Iran could agree to permit inspectors full surveillance of its centrifuges. But the Israelis have little or no trust in Iran and believe that while inspections might address the part of Iran’s nuclear program that is visible, they wouldn’t do much to monitor nuclear technology the Iranians may have hidden from the international community.

So why all the optimism? The P5+1 needs to buy time to avert a unilateral attack by Israel. And the Iranians need ongoing diplomacy to push back the oil embargo.

As the talks draw near, high-ranking Iranian officials have been making daily statements predicting the talks will be a great success. For once, it seems Iran and the West are on the same page.

The only negative statements have been made by Saeed Jalili, head of Iran’s Supreme National Security Council and chief nuclear negotiator.
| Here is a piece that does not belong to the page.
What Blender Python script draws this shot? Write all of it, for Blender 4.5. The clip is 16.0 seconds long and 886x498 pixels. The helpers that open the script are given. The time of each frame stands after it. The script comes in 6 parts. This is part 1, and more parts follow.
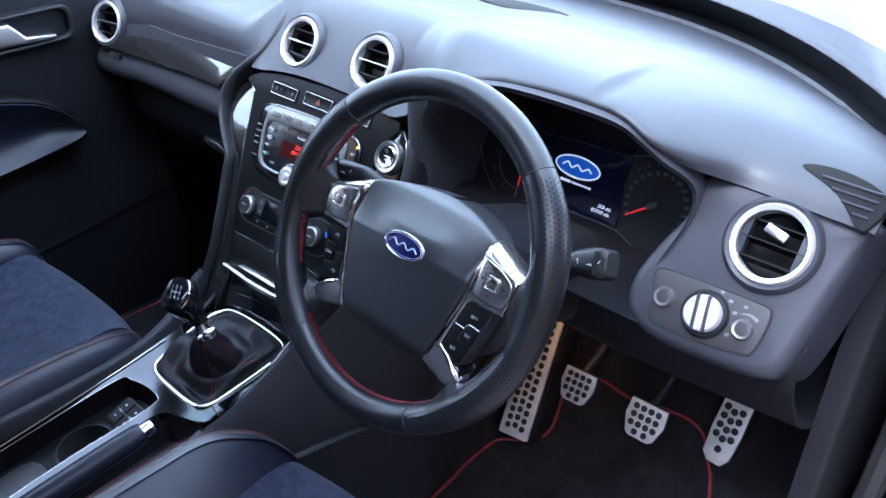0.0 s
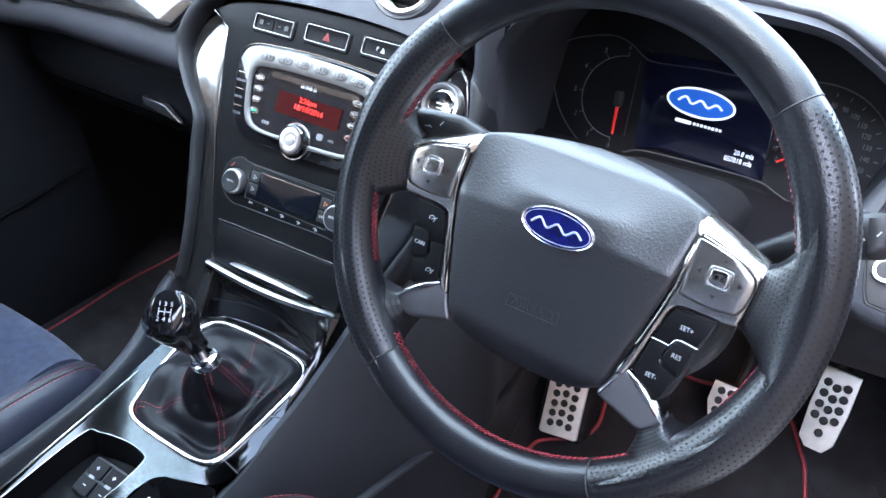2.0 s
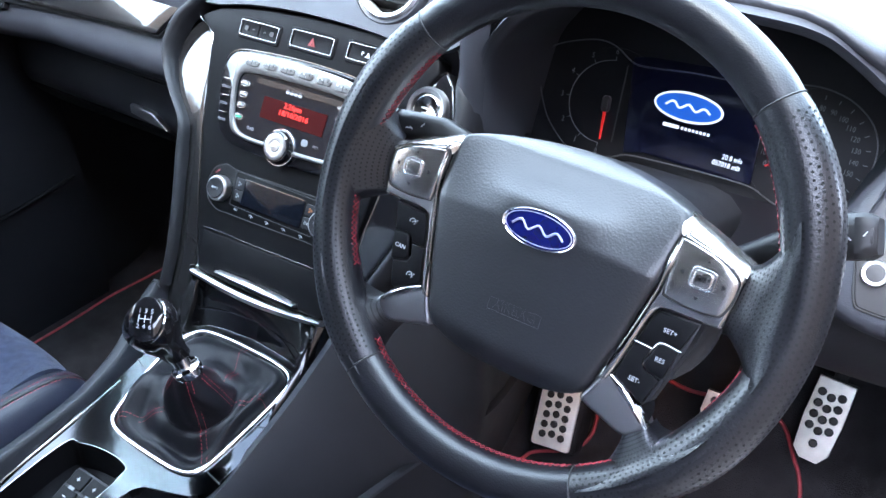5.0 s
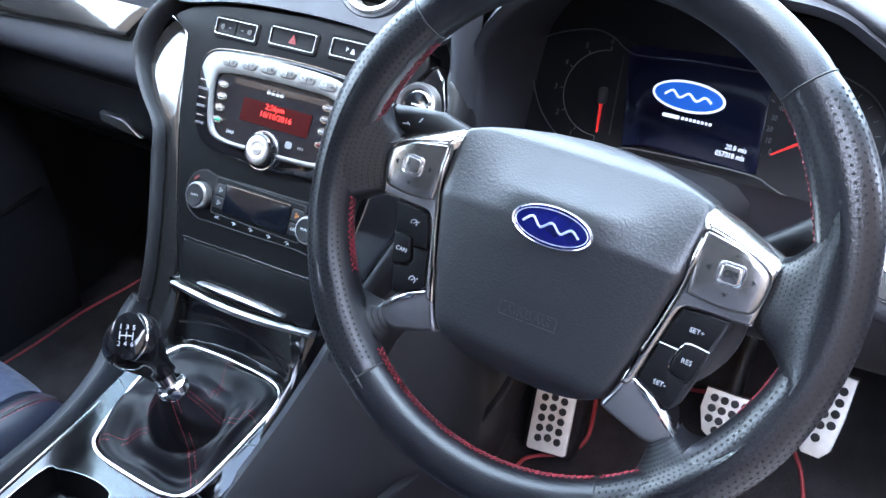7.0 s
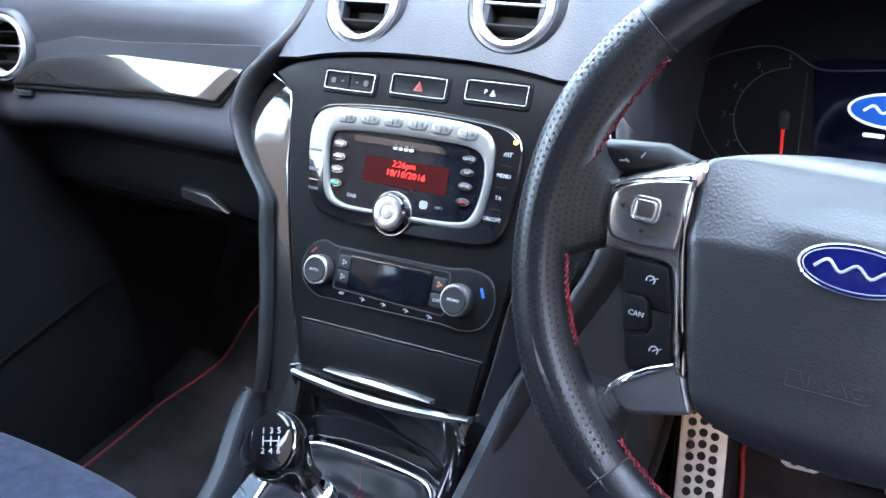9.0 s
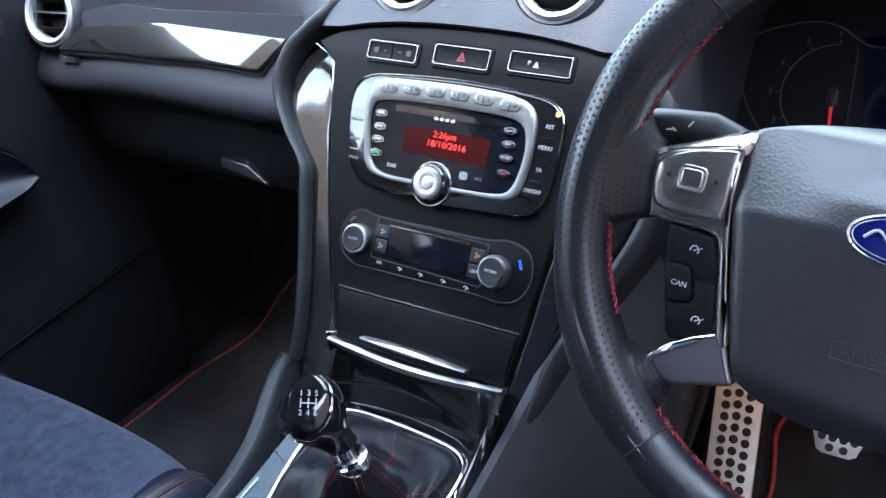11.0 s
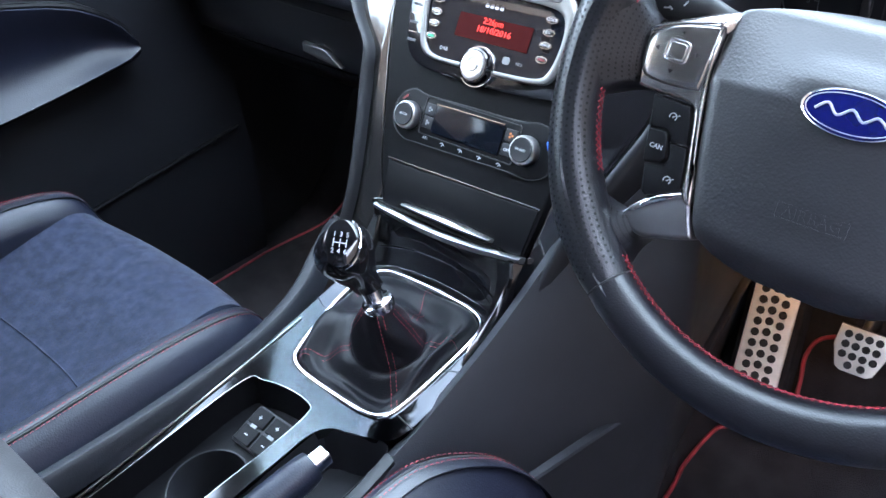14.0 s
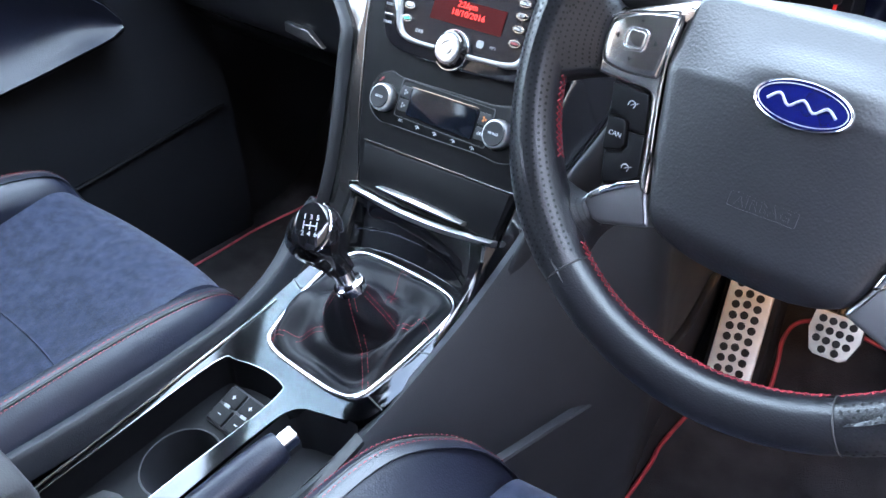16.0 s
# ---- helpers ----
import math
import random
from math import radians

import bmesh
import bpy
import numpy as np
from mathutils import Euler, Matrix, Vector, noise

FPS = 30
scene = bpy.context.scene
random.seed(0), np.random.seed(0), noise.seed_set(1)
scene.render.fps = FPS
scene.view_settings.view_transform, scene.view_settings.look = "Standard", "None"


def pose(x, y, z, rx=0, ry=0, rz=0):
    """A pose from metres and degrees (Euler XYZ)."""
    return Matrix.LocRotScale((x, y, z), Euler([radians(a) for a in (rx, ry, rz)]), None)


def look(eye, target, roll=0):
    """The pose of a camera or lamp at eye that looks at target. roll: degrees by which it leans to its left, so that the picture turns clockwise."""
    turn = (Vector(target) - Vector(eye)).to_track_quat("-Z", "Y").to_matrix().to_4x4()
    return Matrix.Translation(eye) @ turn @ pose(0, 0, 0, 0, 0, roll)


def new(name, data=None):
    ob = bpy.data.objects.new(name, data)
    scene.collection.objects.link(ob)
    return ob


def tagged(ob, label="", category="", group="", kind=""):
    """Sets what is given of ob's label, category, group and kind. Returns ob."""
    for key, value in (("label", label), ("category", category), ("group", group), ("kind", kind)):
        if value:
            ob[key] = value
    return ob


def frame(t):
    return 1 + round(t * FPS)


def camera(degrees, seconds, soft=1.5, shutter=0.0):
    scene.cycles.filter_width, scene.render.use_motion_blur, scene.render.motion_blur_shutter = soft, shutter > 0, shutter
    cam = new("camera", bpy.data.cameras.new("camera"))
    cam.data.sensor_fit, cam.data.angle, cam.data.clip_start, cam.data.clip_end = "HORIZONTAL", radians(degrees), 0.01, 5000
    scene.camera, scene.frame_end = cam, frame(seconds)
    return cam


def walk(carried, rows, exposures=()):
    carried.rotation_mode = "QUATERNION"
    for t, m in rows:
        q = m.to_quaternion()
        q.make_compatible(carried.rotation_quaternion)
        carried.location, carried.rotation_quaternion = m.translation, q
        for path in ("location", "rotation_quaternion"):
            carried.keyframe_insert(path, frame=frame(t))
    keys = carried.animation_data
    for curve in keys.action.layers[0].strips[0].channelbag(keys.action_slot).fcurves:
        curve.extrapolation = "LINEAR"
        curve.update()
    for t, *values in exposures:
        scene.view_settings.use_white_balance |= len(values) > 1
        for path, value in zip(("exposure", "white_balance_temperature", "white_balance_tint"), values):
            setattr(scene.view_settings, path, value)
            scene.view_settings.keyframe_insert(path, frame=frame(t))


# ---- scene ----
cam = camera(54.6, 16.0, soft=1.5)
# The car's own axes: x to the driver's side, y ahead, z up from the footwell floor; x = 0 is the middle of the dashboard.
METRES, TILT, LEAN, TURN = 0.82, -32.0, 0.0, 42.6014
EYE = (0.8855, -0.5148, 1.06)
ROWS = [
    (0.0, 0.0, 0.0, 0.0, 0.0, 0.0, -0.0),
    (0.3, -0.0467, 0.0990, 0.0346, -0.35, -3.67, 0.65),
    (0.5, -0.0793, 0.1620, 0.0411, -2.07, -4.92, 1.10),
    (0.8, -0.1499, 0.2386, 0.0415, -4.54, -6.24, 1.46),
    (1.0, -0.1939, 0.2914, 0.0351, -6.86, -6.69, 0.48),
    (1.2, -0.2245, 0.3190, 0.0287, -7.93, -7.13, 0.32),
    (1.5, -0.2432, 0.3392, 0.0237, -7.48, -5.92, 2.0),
    (2.0, -0.2306, 0.3579, 0.0318, -7.74, -3.12, 4.05),
    (2.5, -0.2238, 0.3578, 0.0317, -7.66, -2.42, 4.67),
    (3.0, -0.2243, 0.3598, 0.0257, -6.66, -2.05, 3.94),
    (3.5, -0.2184, 0.3576, 0.0268, -7.06, -1.7, 4.02),
    (4.0, -0.2176, 0.3591, 0.0229, -7.19, -2.06, 4.04),
    (4.5, -0.2137, 0.362, 0.0249, -7.47, -2.19, 4.05),
    (4.7, -0.2125, 0.3640, 0.0225, -7.63, -2.07, 4.05),
    (6.8, -0.2378, 0.4109, 0.0228, -9.09, -2.39, 5.87),
    (7.0, -0.2345, 0.4162, 0.0197, -9.77, -2.09, 5.90),
    (7.5, -0.2361, 0.4253, 0.0216, -10.80, -2.10, 6.93),
    (8.0, -0.2676, 0.4994, 0.0342, -11.40, -0.68, 8.36),
    (8.5, -0.3243, 0.5512, 0.0574, -9.80, 1.78, 10.95),
    (8.7, -0.3495, 0.5630, 0.0483, -8.92, 2.29, 10.79),
    (10.8, -0.3712, 0.5874, 0.0274, -7.13, 1.38, 9.02),
    (11.0, -0.3679, 0.5725, 0.0290, -6.44, 1.49, 8.64),
    (11.5, -0.3482, 0.5337, -0.0014, -5.14, 0.76, 6.4),
    (12.0, -0.3271, 0.4955, -0.0349, -1.76, -0.17, 5.36),
    (12.5, -0.3053, 0.4918, -0.0348, -1.17, -1.27, 4.75),
    (13.0, -0.3053, 0.4825, -0.0443, -0.69, -1.57, 4.49),
    (13.5, -0.3055, 0.4817, -0.0514, -0.08, -2.04, 3.2),
    (14.0, -0.3102, 0.4818, -0.0455, 0.13, -2.24, 3.1),
    (14.5, -0.3104, 0.4819, -0.0469, 0.23, -2.3, 2.95),
    (15.0, -0.3108, 0.4801, -0.0504, 0.05, -2.35, 3.03),
    (15.5, -0.3104, 0.4818, -0.0495, -0.23, -2.64, 2.95),
    (16.0, -0.2802, 0.4758, -0.0413, 0.09, -3.7, 2.67),
]
EXPOSURES = [(0.0, 2.66, 5400, 17), (0.5, 3.2, 5650, 13), (1.0, 3.3, 5800, 12), (1.6, 3.62, 5850, 12), (8.7, 3.70, 5700, 12), (10.8, 3.28, 5700, 12), (11.1, 3.24, 5700, 12), (11.5, 3.50, 5750, 12), (12.0, 3.74, 5800, 12), (13.0, 3.66, 5850, 12), (15.0, 3.70, 5800, 12), (16.0, 3.88, 5800, 12)]
walk(cam, [(t, pose(*EYE, TILT, LEAN, TURN) @ pose(METRES * x, METRES * y, METRES * z, 90 + pitch, roll, yaw))
           for t, x, y, z, yaw, pitch, roll in ROWS], EXPOSURES)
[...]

Jalili mentioned Thursday that Iran considers using nuclear energy its right and will not budge from this position.

Iran’s development path is not reversible, he said, adding that any additional pressure on Iran will only result in further resistance and progress. In the long term, these statements are likely to more accurately reflect Iran’s position.

The Israeli clock has already run out. Whatever patience Israel is demonstrating is merely to respect President Obama’s wish to get through the November election without an incident.

But it is likely that after November, there will no longer be a pretense of optimism from any side.

The views in this article are solely those of Geneive Abdo.